Years Of Success Of LEGO Company
By the early 1980s, LEGO had reached such a size that neither Godtfred nor others could explain the values and positions of the LEGO culture to the ever-increasing number of employees. Thus, Kjeld Kirk hired three people with the specific task of organising a series of seminars for managers, under the name LUP (LEGO Universe Partners). The result was a management course which fostered a common understanding of the strategies, organisation, market situation and very special ideas on which LEGO was based.
The new growth continued in the 1980s, including in the United States, which, under the direction of Vagn Holck Andersen, became the largest LEGO market. Despite the outstanding accomplishment of those years, the success of LEGO had led many competitors to try to copy the bricks and also the brand. LEGU, LEGGO, EGO and the Chinese O937 (which if overturned become LEGO) were rejected by a legal office set up in a hurry within LEGO, which brought numerous lawsuits in court for infringement of the registered trademark and patent. The situation became quite embarrassing in 1984, when the American company Tyco, realizing that the patent of LEGO had expired, began to produce identical bricks, sold in buckets at a very low price. LEGO tried to take legal action, but without success. The copied products submerged the market. The attack by Tyco, however, did not have the devastating impact on sales that LEGO had feared. Over the years, thanks to the products and systematic marketing, LEGO had built up a strong image that could count on a clear superiority in production technology, which guaranteed high quality bricks. It was not difficult to see the difference from the copied products: the LEGO bricks, with their precision of a fraction of a millimetre, always combined perfectly. This helped to keep sales high. But Tyco's bricks were much cheaper, and this forced LEGO to lower its prices.
By 1994, LEGO had taken over 80 per cent of the American building games market, had 8800 employees and a turnover of nearly nine billion crowns. Now the LEGO system was sold in 60, 000 stores in over 130 countries. All over the world, hundreds of millions of children had played with the LEGO bricks, which had undoubtedly become Europe's largest toy manufacturer and one of the top five in the world, with the Americans Mattel and Hasbro in the top two places. With the difference that Mattel and Hasbro produced a wide range of toys, while LEGO remained focused on a single idea. Kjeld Kirk had managed to almost double the company's turnover, without departing from the idea basic idea. If it hadn't been for him, LEGO would have expanded the range of products, rather than going deeper into the idea itself, including collaboration with psychologists and toy experts. For example, in 1989 Seymour Papert was named LEGO Professor of Learning Research at the Massachusetts Institute of Technology, just as LEGO Futura, the development division, opened an office near MIT. Papert had developed a pedagogical theory, which he called constructionism, according to which learning only takes place successfully if the child is committed to creating something he likes, for example a sand castle, a poem, a machine, a story, a computer program or a song.
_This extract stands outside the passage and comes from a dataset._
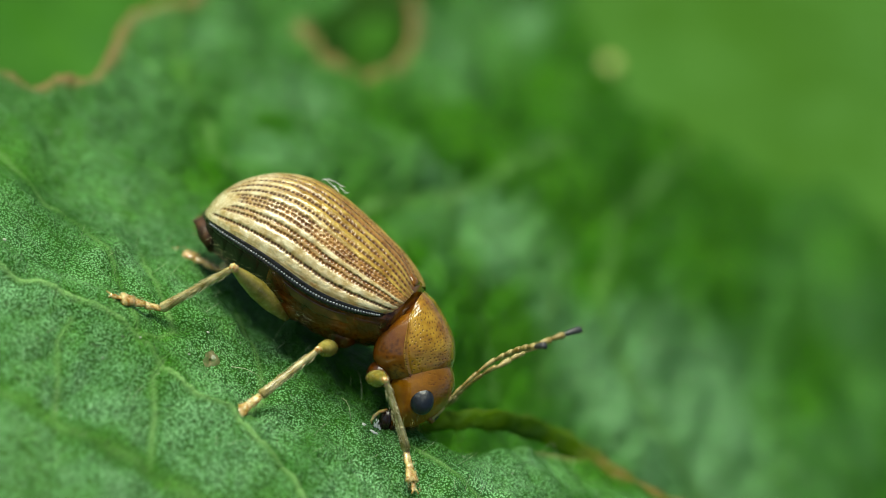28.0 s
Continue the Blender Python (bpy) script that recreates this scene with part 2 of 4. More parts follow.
def leaf_z(x, y):
    """Large relief of the leaf, in millimetres: near flank, bitten crest, hollow behind it and swells between the veins."""
    z = -0.42 * soft(-y - 1.1, 0.5)
    d = np.clip(y - crest_y(x), 0, None)
    z = z - 1.7 * sstep(0.6, 2.0, x) * (1 - np.exp(-(d / 0.9) ** 2)) * np.exp(-(d / 5.5) ** 2)
    z = z + 0.10 * np.sin(0.9 * x + 0.4 * y) * np.sin(0.8 * y - 0.3 * x + 1.0)
    far = sstep(2.0, 6.0, y)
    swell = np.sin(1.05 * x + 0.31 * y + 0.5) + np.sin(0.52 * y - 0.63 * x + 2.1) + np.sin(0.9 * y + 0.75 * x + 4.0) + 0.7 * np.sin(1.7 * x - 1.1 * y + 1.0) + 0.6 * np.sin(2.1 * x + 1.3 * y)
    return z + 0.10 * far * swell - 0.33 * far * soft(x - 1.0, 1.0)


VEINS = [
    ([(-12, -1.68), (-6.13, -1.88), (-5.06, -1.66), (-4.07, -1.72), (-3.84, -1.69), (-3.17, -1.93), (-2.44, -2.16), (-1.81, -2.05), (-1.25, -2.46), (-0.31, -2.64), (2.5, -4.6)], 0.06, 0.85),
    ([(-12, -4.1), (-6.04, -3.78), (-4.06, -3.68), (-2.34, -3.58), (-1.16, -3.79), (1.0, -5.0)], 0.22, 0.22),
    ([(-3.85, -1.64), (-3.35, -0.88), (-3.85, -0.17), (-4.63, 0.83)], 0.07, 0.6),
    ([(-4.99, -2.0), (-4.99, -2.43), (-4.35, -3.5)], 0.06, 0.65),
    ([(-3.27, -1.75), (-3.27, -2.16), (-2.86, -2.78), (-2.5, -3.5)], 0.06, 0.65),
    ([(-1.49, -1.93), (-1.44, -1.06), (-1.84, -0.35), (-2.6, 0.8)], 0.07, 0.6),
]
FAR_VEINS = [
    ([(-6.6, 9.6), (-6.39, 8.23), (-5.63, 6.93), (-4.96, 6.46), (-4.38, 5.27), (-3.59, 4.52), (-2.6, 2.9)], 0.22, 0.25),
    ([(1.24, -0.33), (2.0, -0.5), (2.73, -0.62), (4.0, -1.4)], 0.07, 0.6),
    ([(-2.4, 4.5), (-1.35, 6.84), (0.14, 10.05), (1.02, 13.57)], 0.2, 0.3),
    ([(-9.0, 2.2), (-6.83, 0.89), (-5.06, -0.01), (-3.85, -1.64)], 0.09, 0.4),
    ([(3.0, 9.5), (5.0, 8.0), (8.0, 7.6), (12, 8.0)], 0.2, 0.3),
    ([(3.0, 9.5), (2.6, 12.5), (3.4, 17.0)], 0.2, 0.3),
    ([(-0.4, 8.6), (0.9, 6.6), (2.2, 5.2)], 0.2, 0.2),
    ([(2.0, 10.5), (2.3, 8.0), (3.0, 6.0)], 0.16, 0.2),
]
# sky sheen and dark hollows painted into the waxy bloom: centre, reach, amount
SHEEN_PATCHES = [(-7.2, 1.8, 1.5, 2.0, 0.4), (-4.5, 7.7, 0.5, 0.9, 0.6), (-3.7, 9.2, 0.5, 0.9, 0.6), (-6.4, 8.7, 0.7, 1.0, 0.4), (-0.85, 17.2, 0.3, 0.9, 1.0), (-0.5, 8.6, 0.9, 1.0, 1.2), (0.7, 9.0, 0.9, 1.2, 1.0),
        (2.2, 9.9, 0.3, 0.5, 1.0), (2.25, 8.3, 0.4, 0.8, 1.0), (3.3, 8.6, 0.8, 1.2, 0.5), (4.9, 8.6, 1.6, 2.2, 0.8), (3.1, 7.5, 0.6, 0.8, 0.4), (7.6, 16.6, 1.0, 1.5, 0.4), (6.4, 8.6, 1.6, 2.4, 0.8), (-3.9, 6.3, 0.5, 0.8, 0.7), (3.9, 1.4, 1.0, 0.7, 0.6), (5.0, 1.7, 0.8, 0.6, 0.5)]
DARK_PATCHES = [(-4.0, 7.3, 0.4, 0.5, -0.9), (-0.96, 10.0, 0.9, 0.5, -1.2), (-0.3, 10.9, 1.0, 0.8, -1.2), (2.1, 16.6, 0.7, 1.0, -0.9), (0.1, 16.9, 0.25, 1.3, -0.9), (1.2, 12.8, 1.5, 1.8, -0.5), (4.0, 16.5, 1.0, 1.4, -0.9),
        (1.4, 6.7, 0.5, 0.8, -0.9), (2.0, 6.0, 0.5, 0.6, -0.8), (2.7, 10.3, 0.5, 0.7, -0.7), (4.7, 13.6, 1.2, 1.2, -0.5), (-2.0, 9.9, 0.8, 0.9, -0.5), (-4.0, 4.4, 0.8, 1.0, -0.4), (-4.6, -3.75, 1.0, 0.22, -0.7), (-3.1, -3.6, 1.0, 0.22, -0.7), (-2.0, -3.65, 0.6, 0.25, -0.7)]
# smaller patches of painted sheen and dark on the far half of the blade
FAR_SHEEN = [(2.6, 0.42, 0.7, 0.6, 0.5), (3.57, 0.9, 0.6, 0.5, 0.4), (4.27, 8.18, 1.2, 1.6, 0.35), (6.94, 10.62, 2.0, 2.4, 0.35), (5.34, 11.81, 1.2, 1.8, 0.25), (-0.37, 9.06, 0.47, 0.41, 0.8), (1.04, 7.68, 0.27, 1.02, 0.6), (0.56, 12.12, 0.21, 1.17, 0.6), (3.33, 9.31, 0.25, 0.48, 0.5), (2.04, 9.51, 0.16, 0.27, 0.6), (2.28, 7.93, 0.21, 0.24, 0.6), (3.8, 13.72, 0.34, 0.61, 0.3)]
FAR_DARK = [(-0.74, 9.74, 0.48, 0.75, -0.9), (1.81, 16.02, 0.35, 0.9, -0.9), (3.74, 15.99, 0.31, 0.93, -0.9), (2.42, 10.09, 0.21, 0.55, -0.9), (-0.44, 5.91, 0.2, 0.47, -0.8), (0.95, 6.33, 0.18, 0.57, -0.8), (3.65, 11.21, 0.34, 0.53, -0.7), (0.49, 10.16, 0.24, 0.24, -0.5), (1.44, 11.49, 0.33, 1.05, -0.5), (2.64, 13.32, 0.51, 0.73, -0.4)]
HOLE_A = [(-9.89, 4.56), (-8.4, 3.91), (-7.96, 3.9), (-7.28, 5.03), (-7.25, 6.28), (-7.41, 7.65), (-7.45, 8.58), (-6.97, 9.49), (-6.64, 10.19), (-6.72, 12.05), (-7.12, 30.06), (-26.22, 30.06), (-26.22, 4.46), (-12.22, 4.26)]
HOLE_B = [(-4.5, 12.01), (-4.14, 11.72), (-3.48, 11.01), (-3.05, 11.08), (-2.7, 11.93), (-2.7, 12.86), (-2.98, 14.41), (-3.54, 15.62), (-5.38, 17.4), (-4.48, 14.5), (-3.93, 13.1)]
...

In line with this principle, Papert collaborated with LEGO on the creation of a programming language by which children could control the things they built with the LEGO elements, programming them to move and react - for example - to light.
At the end of the 90s the personal computer had entered people's homes posing a big challenge for the company. The new tool included the electronic games, which took up more and more of the children's time. So, for Kjeld Kirk, it was essential for LEGO to take a new step forward. His father was from wood to plastic, and now he was taking on the mission of raising the LEGO from the physical brick to the byte. All that remained was to understand how.